- YOUR OBJECTIVE: Pictures stay out of the copy; set down each line of the listing below exactly.

- DATA SEGMENT:
-- begin --
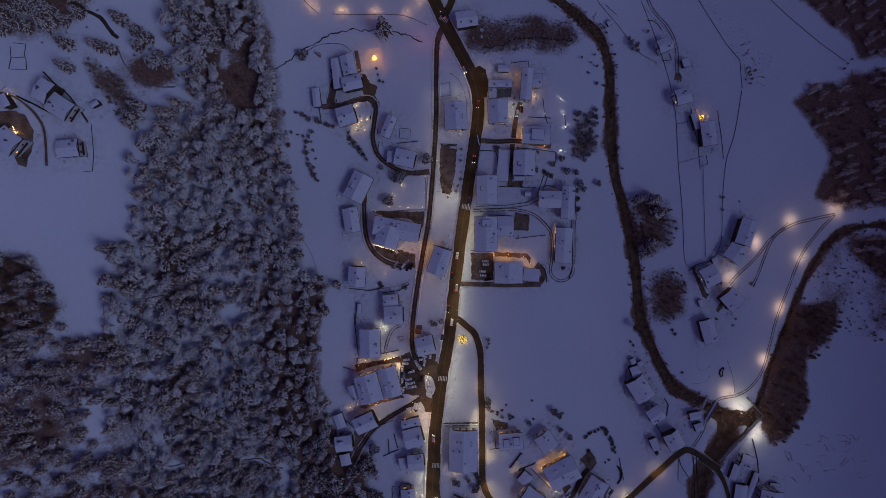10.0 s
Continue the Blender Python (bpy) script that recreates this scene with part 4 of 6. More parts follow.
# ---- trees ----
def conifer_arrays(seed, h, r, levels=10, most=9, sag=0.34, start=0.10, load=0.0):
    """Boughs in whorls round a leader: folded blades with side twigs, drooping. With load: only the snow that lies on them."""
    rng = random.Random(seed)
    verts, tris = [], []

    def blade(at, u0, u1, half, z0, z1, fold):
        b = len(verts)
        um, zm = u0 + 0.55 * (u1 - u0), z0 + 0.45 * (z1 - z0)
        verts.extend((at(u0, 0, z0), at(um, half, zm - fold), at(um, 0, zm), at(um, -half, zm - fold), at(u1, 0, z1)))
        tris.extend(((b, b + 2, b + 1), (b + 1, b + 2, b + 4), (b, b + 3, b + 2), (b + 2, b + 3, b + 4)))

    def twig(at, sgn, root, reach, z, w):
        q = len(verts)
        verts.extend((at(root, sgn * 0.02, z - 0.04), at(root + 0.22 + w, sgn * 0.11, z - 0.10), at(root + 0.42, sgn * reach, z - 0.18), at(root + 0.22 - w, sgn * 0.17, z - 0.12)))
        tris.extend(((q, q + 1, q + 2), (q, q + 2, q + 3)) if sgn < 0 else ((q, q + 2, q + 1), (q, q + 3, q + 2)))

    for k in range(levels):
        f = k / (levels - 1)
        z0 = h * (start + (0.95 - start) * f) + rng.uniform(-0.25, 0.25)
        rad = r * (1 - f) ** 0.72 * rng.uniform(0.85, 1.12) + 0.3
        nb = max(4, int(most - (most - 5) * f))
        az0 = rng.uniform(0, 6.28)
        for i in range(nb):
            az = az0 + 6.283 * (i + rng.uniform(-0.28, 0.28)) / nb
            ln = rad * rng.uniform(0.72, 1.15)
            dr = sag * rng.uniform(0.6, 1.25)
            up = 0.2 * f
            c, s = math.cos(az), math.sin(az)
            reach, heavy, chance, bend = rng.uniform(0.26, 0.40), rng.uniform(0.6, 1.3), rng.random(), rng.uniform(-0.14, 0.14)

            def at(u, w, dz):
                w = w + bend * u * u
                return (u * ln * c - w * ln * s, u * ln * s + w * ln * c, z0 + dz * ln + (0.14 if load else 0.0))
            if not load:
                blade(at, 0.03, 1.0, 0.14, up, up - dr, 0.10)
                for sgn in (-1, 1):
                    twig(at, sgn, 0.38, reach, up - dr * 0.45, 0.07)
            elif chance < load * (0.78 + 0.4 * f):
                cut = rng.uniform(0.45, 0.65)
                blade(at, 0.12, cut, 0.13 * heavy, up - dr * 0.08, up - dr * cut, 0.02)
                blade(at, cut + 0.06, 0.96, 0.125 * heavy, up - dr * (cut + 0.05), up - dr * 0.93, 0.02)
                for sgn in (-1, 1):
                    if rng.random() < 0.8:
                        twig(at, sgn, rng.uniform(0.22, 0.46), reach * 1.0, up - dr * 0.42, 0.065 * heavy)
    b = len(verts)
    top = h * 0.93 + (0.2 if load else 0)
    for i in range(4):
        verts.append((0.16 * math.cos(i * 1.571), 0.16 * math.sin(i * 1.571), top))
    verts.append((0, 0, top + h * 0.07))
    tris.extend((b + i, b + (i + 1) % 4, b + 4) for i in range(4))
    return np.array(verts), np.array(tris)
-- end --
- RESULT OF THE EXERCISE:
10.0 s
Continue the Blender Python (bpy) script that recreates this scene with part 4 of 6. More parts follow.
# ---- trees ----
def conifer_arrays(seed, h, r, levels=10, most=9, sag=0.34, start=0.10, load=0.0):
    """Boughs in whorls round a leader: folded blades with side twigs, drooping. With load: only the snow that lies on them."""
    rng = random.Random(seed)
    verts, tris = [], []

    def blade(at, u0, u1, half, z0, z1, fold):
        b = len(verts)
        um, zm = u0 + 0.55 * (u1 - u0), z0 + 0.45 * (z1 - z0)
        verts.extend((at(u0, 0, z0), at(um, half, zm - fold), at(um, 0, zm), at(um, -half, zm - fold), at(u1, 0, z1)))
        tris.extend(((b, b + 2, b + 1), (b + 1, b + 2, b + 4), (b, b + 3, b + 2), (b + 2, b + 3, b + 4)))

    def twig(at, sgn, root, reach, z, w):
        q = len(verts)
        verts.extend((at(root, sgn * 0.02, z - 0.04), at(root + 0.22 + w, sgn * 0.11, z - 0.10), at(root + 0.42, sgn * reach, z - 0.18), at(root + 0.22 - w, sgn * 0.17, z - 0.12)))
        tris.extend(((q, q + 1, q + 2), (q, q + 2, q + 3)) if sgn < 0 else ((q, q + 2, q + 1), (q, q + 3, q + 2)))

    for k in range(levels):
        f = k / (levels - 1)
        z0 = h * (start + (0.95 - start) * f) + rng.uniform(-0.25, 0.25)
        rad = r * (1 - f) ** 0.72 * rng.uniform(0.85, 1.12) + 0.3
        nb = max(4, int(most - (most - 5) * f))
        az0 = rng.uniform(0, 6.28)
        for i in range(nb):
            az = az0 + 6.283 * (i + rng.uniform(-0.28, 0.28)) / nb
            ln = rad * rng.uniform(0.72, 1.15)
            dr = sag * rng.uniform(0.6, 1.25)
            up = 0.2 * f
            c, s = math.cos(az), math.sin(az)
            reach, heavy, chance, bend = rng.uniform(0.26, 0.40), rng.uniform(0.6, 1.3), rng.random(), rng.uniform(-0.14, 0.14)

            def at(u, w, dz):
                w = w + bend * u * u
                return (u * ln * c - w * ln * s, u * ln * s + w * ln * c, z0 + dz * ln + (0.14 if load else 0.0))
            if not load:
                blade(at, 0.03, 1.0, 0.14, up, up - dr, 0.10)
                for sgn in (-1, 1):
                    twig(at, sgn, 0.38, reach, up - dr * 0.45, 0.07)
            elif chance < load * (0.78 + 0.4 * f):
                cut = rng.uniform(0.45, 0.65)
                blade(at, 0.12, cut, 0.13 * heavy, up - dr * 0.08, up - dr * cut, 0.02)
                blade(at, cut + 0.06, 0.96, 0.125 * heavy, up - dr * (cut + 0.05), up - dr * 0.93, 0.02)
                for sgn in (-1, 1):
                    if rng.random() < 0.8:
                        twig(at, sgn, rng.uniform(0.22, 0.46), reach * 1.0, up - dr * 0.42, 0.065 * heavy)
    b = len(verts)
    top = h * 0.93 + (0.2 if load else 0)
    for i in range(4):
        verts.append((0.16 * math.cos(i * 1.571), 0.16 * math.sin(i * 1.571), top))
    verts.append((0, 0, top + h * 0.07))
    tris.extend((b + i, b + (i + 1) % 4, b + 4) for i in range(4))
    return np.array(verts), np.array(tris)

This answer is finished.